* _Set problem_: Give every line again exactly as it appears, please, but not the pictures.

* _Data shown_:
####

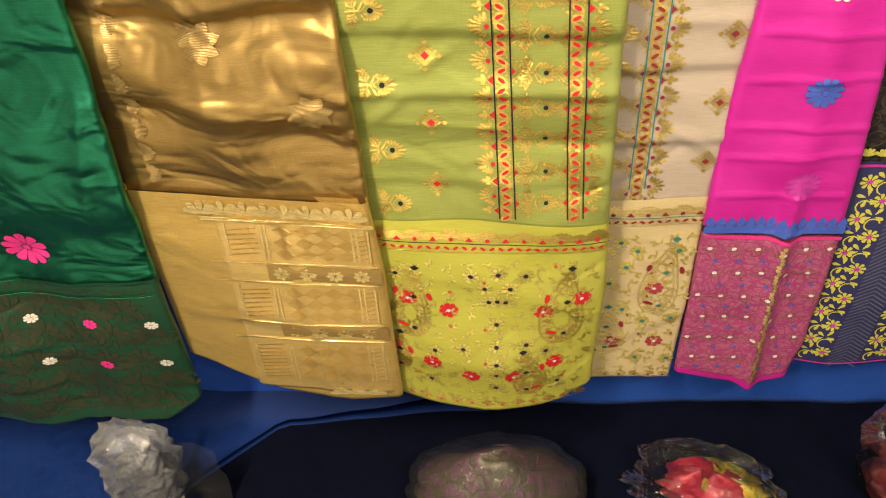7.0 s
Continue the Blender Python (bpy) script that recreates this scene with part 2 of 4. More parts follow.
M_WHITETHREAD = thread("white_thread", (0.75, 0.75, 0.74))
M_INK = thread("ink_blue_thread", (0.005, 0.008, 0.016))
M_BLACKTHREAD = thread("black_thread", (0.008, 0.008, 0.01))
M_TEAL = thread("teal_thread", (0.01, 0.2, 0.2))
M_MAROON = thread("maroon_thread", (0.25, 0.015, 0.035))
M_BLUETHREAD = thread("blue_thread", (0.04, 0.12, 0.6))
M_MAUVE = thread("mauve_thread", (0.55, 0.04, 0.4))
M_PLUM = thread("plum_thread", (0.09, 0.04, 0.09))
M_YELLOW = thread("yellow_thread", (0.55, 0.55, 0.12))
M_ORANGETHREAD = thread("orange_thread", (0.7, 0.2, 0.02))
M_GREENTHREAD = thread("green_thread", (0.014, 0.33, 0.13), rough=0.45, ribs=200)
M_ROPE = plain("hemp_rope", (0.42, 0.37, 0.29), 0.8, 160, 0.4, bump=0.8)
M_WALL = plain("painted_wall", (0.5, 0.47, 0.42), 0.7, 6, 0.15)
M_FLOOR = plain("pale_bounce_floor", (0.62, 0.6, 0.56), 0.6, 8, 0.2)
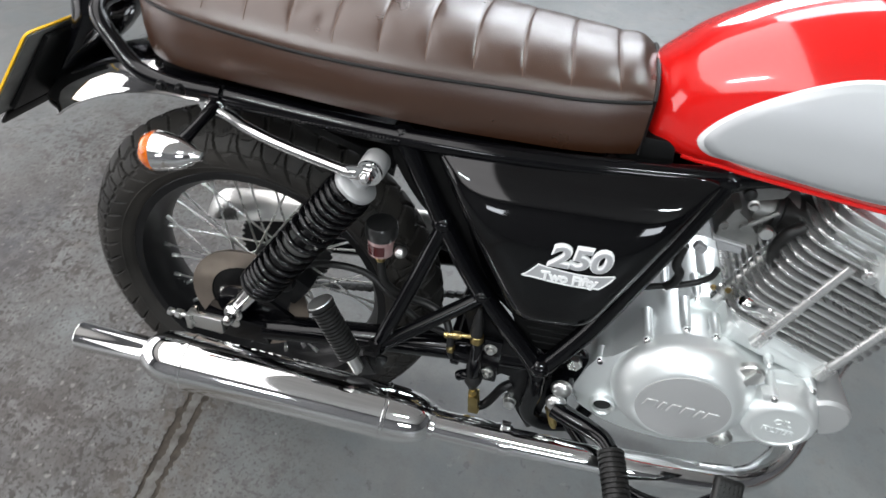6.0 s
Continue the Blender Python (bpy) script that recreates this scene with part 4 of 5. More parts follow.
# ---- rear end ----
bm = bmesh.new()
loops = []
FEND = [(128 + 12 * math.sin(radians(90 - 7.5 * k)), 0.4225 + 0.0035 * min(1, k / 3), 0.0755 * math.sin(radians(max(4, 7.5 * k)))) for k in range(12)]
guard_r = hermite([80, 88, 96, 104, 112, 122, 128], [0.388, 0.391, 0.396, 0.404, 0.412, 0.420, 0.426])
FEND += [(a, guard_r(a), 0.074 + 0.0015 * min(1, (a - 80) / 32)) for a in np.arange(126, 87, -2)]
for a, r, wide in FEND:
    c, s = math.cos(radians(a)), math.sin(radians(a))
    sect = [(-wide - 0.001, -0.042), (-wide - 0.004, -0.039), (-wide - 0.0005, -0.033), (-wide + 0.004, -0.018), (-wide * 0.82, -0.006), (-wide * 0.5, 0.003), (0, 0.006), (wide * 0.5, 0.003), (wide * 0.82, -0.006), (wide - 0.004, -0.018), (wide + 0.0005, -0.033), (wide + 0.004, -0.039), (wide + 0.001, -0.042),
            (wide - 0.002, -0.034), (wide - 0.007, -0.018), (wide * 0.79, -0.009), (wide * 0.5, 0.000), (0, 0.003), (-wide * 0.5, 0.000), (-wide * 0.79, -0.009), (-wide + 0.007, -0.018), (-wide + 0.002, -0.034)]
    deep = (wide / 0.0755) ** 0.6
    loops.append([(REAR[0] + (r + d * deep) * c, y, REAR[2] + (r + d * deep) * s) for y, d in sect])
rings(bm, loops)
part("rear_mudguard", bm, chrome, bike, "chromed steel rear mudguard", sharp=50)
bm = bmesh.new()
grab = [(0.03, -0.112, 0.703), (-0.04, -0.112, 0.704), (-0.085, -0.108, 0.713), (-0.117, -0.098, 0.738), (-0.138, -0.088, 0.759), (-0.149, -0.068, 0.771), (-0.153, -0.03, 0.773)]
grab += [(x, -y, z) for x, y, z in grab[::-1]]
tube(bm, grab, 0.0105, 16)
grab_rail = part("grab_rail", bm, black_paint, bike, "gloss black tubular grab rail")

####

* _Solution_:
7.0 s
Continue the Blender Python (bpy) script that recreates this scene with part 2 of 4. More parts follow.
M_WHITETHREAD = thread("white_thread", (0.75, 0.75, 0.74))
M_INK = thread("ink_blue_thread", (0.005, 0.008, 0.016))
M_BLACKTHREAD = thread("black_thread", (0.008, 0.008, 0.01))
M_TEAL = thread("teal_thread", (0.01, 0.2, 0.2))
M_MAROON = thread("maroon_thread", (0.25, 0.015, 0.035))
M_BLUETHREAD = thread("blue_thread", (0.04, 0.12, 0.6))
M_MAUVE = thread("mauve_thread", (0.55, 0.04, 0.4))
M_PLUM = thread("plum_thread", (0.09, 0.04, 0.09))
M_YELLOW = thread("yellow_thread", (0.55, 0.55, 0.12))
M_ORANGETHREAD = thread("orange_thread", (0.7, 0.2, 0.02))
M_GREENTHREAD = thread("green_thread", (0.014, 0.33, 0.13), rough=0.45, ribs=200)
M_ROPE = plain("hemp_rope", (0.42, 0.37, 0.29), 0.8, 160, 0.4, bump=0.8)
M_WALL = plain("painted_wall", (0.5, 0.47, 0.42), 0.7, 6, 0.15)
M_FLOOR = plain("pale_bounce_floor", (0.62, 0.6, 0.56), 0.6, 8, 0.2)
6.0 s
Continue the Blender Python (bpy) script that recreates this scene with part 4 of 5. More parts follow.
# ---- rear end ----
bm = bmesh.new()
loops = []
FEND = [(128 + 12 * math.sin(radians(90 - 7.5 * k)), 0.4225 + 0.0035 * min(1, k / 3), 0.0755 * math.sin(radians(max(4, 7.5 * k)))) for k in range(12)]
guard_r = hermite([80, 88, 96, 104, 112, 122, 128], [0.388, 0.391, 0.396, 0.404, 0.412, 0.420, 0.426])
FEND += [(a, guard_r(a), 0.074 + 0.0015 * min(1, (a - 80) / 32)) for a in np.arange(126, 87, -2)]
for a, r, wide in FEND:
    c, s = math.cos(radians(a)), math.sin(radians(a))
    sect = [(-wide - 0.001, -0.042), (-wide - 0.004, -0.039), (-wide - 0.0005, -0.033), (-wide + 0.004, -0.018), (-wide * 0.82, -0.006), (-wide * 0.5, 0.003), (0, 0.006), (wide * 0.5, 0.003), (wide * 0.82, -0.006), (wide - 0.004, -0.018), (wide + 0.0005, -0.033), (wide + 0.004, -0.039), (wide + 0.001, -0.042),
            (wide - 0.002, -0.034), (wide - 0.007, -0.018), (wide * 0.79, -0.009), (wide * 0.5, 0.000), (0, 0.003), (-wide * 0.5, 0.000), (-wide * 0.79, -0.009), (-wide + 0.007, -0.018), (-wide + 0.002, -0.034)]
    deep = (wide / 0.0755) ** 0.6
    loops.append([(REAR[0] + (r + d * deep) * c, y, REAR[2] + (r + d * deep) * s) for y, d in sect])
rings(bm, loops)
part("rear_mudguard", bm, chrome, bike, "chromed steel rear mudguard", sharp=50)
bm = bmesh.new()
grab = [(0.03, -0.112, 0.703), (-0.04, -0.112, 0.704), (-0.085, -0.108, 0.713), (-0.117, -0.098, 0.738), (-0.138, -0.088, 0.759), (-0.149, -0.068, 0.771), (-0.153, -0.03, 0.773)]
grab += [(x, -y, z) for x, y, z in grab[::-1]]
tube(bm, grab, 0.0105, 16)
grab_rail = part("grab_rail", bm, black_paint, bike, "gloss black tubular grab rail")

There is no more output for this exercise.